By Finn on Wednesday, October 03, 2001 - 07:25 pm:

Sin and cos can be expressed as a sum of an infinite series. So can Pi. Why does this work? What is the proof for it?

By Tristan Marshall on Friday, October 05, 2001 - 02:37 pm:

Not quite sure whether you mean 'How can an infinite series have a finite sum' or 'how do we know that the series has sum Pi (say)'. If you could just clarify this I'll try to explain

By Fionn on Friday, October 05, 2001 - 07:05 pm:

Sorry I meant did people find the series, tot it up and go ooh that's Pi , Sin, Cos etc. Or did they look at angles, circles, equations, differentials and stuff and think that logically e.g. Pi must be expressed as this number because of this or that property. Is it possible to prove for example that Pi can be expressed as the series?
Fionn

By James Myatt on Thursday, October 11, 2001 - 02:19 pm:

You'll probably have to ask them how they came up with it, but it certainly wasn't a case of toting it up, as it's an infinite series, so they'll have used something more sophisticated if they wanted to do it that way round.

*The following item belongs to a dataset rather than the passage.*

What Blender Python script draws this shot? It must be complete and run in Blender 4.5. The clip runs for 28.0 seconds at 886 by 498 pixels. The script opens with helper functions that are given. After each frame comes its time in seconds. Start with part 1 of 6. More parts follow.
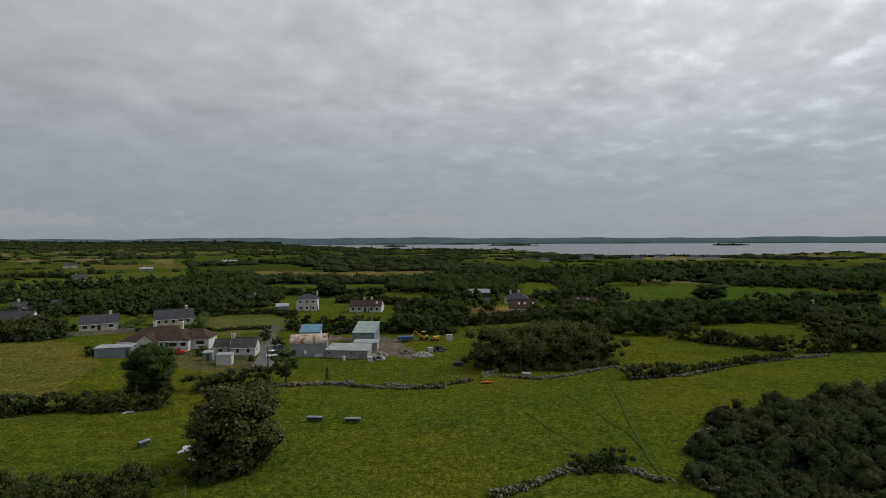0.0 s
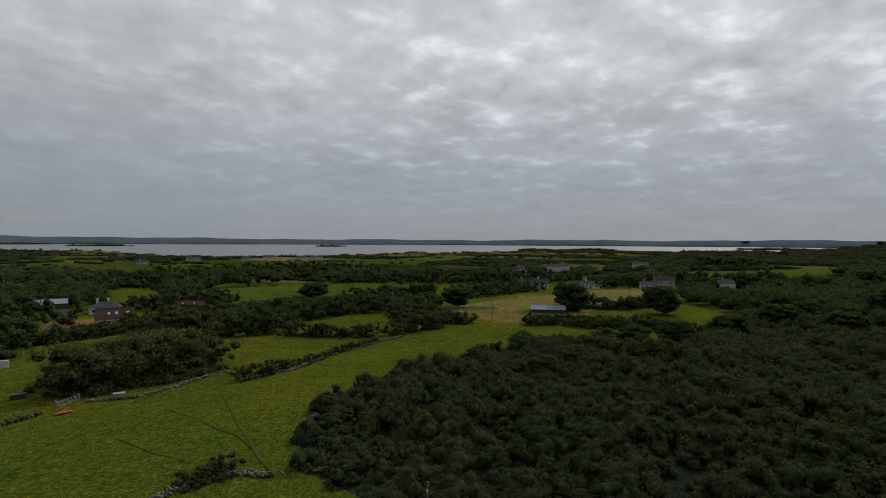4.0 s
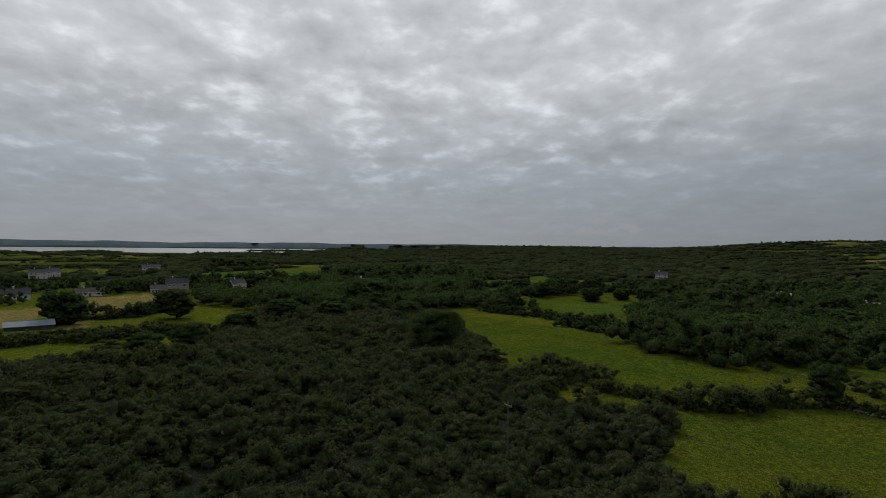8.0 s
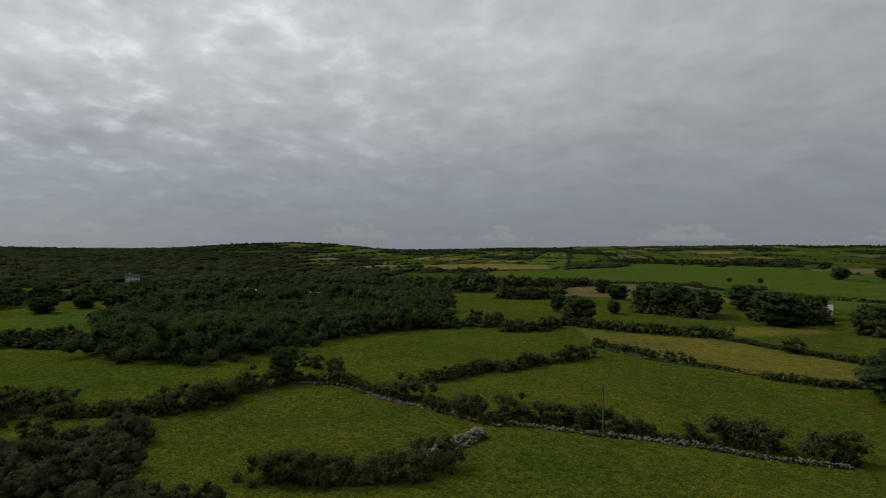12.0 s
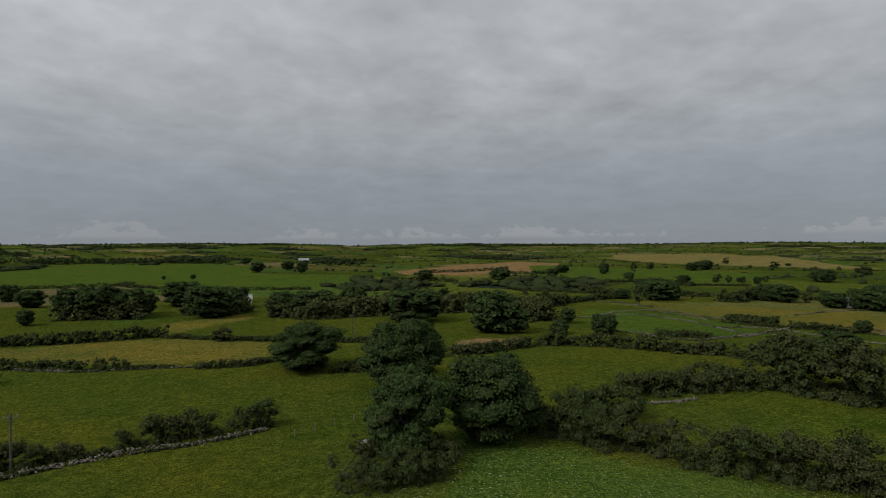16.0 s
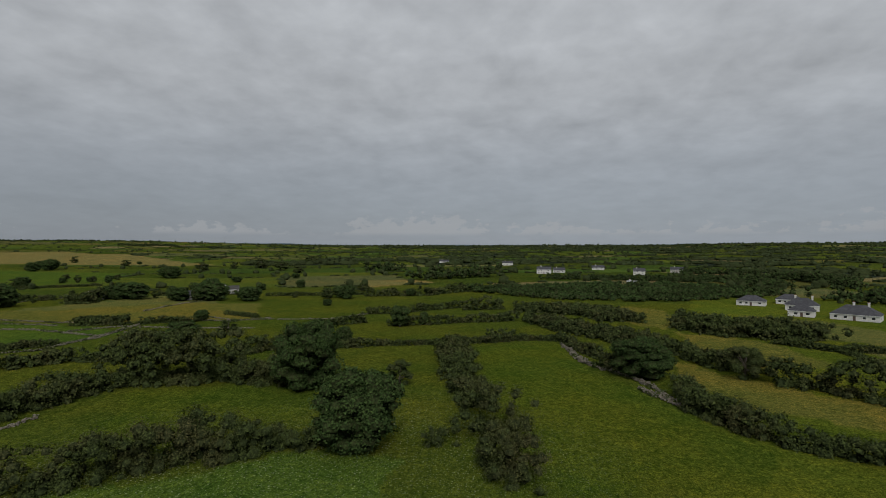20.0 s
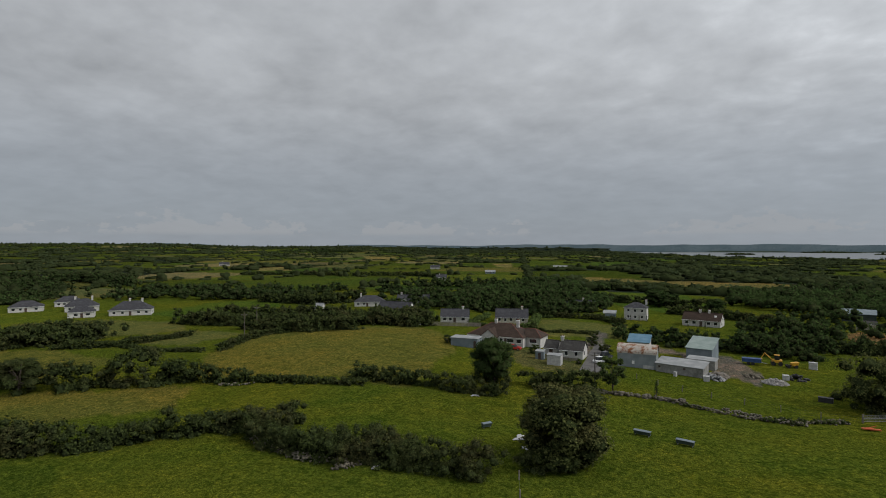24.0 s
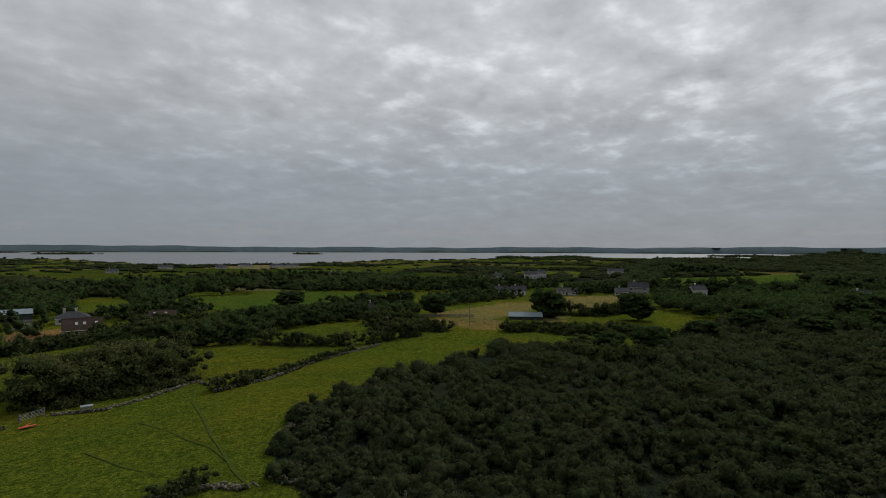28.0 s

More likely is that they wanted to know what the power series for functions like sin^-1 x, and then used the fact that sin^-1 1/2 = p/6.

It is certainly possible to prove that certain series sums to p, as otherwise you'd not have been told it was the case; that's how maths works. Stuff isn't true until it's proved rigorously. The method of proof varies from case to case.

James

By Tristan Marshall on Tuesday, October 16, 2001 - 01:36 pm:

'Proving' the power series for sin and cos is a little awkward, since that's actually how sin and cos are defined (once you get beyond A-level). However, it's fairly easy to justify:

If we assume for a moment that sin(x) has a power series expansion, ie:

sin(x) = (a0) + (a1)x + (a2)x^2 + ...

Where this series goes on forever, and (ai) are coefficients.

Now note that if we set x = 0, all terms but the first vanish!

Hence (a0) = sin(0) = 0

Now if we differentiate both sides (we'll assume it's ok to differentiate an infinite series term by term for now) and set x = 0, we get:

(a1) = cos(0) = 1

By repeating this process, we can recover all the coefficients of the series, hence:

sin(x) = x - (x^3)/(3!) + (x^5)/(5!) - ...

(the same method works for cos)

The only thing that might spoil the party is if it's not ok to differentiate an infinite series term by term (in which case our derivation would be wrong). It turns out that we're allowed to do this whenever the series converges (ie has a finite sum). This is a little more tricky to check, but still fairly straightforward. It turns out that this series (and the one for cos) converge for all x, so everything's ok after all.

The series that sum to pi are a little more tricky. You almost certainly won't manage to prove these directly (eg by trying to sum to N terms and letting this expression -> 0. These are almost always proved indirectly, eg by finding some function with a series expansion which can be manipulated to give this result as a special case. This sort of thing often involves complex variables as well.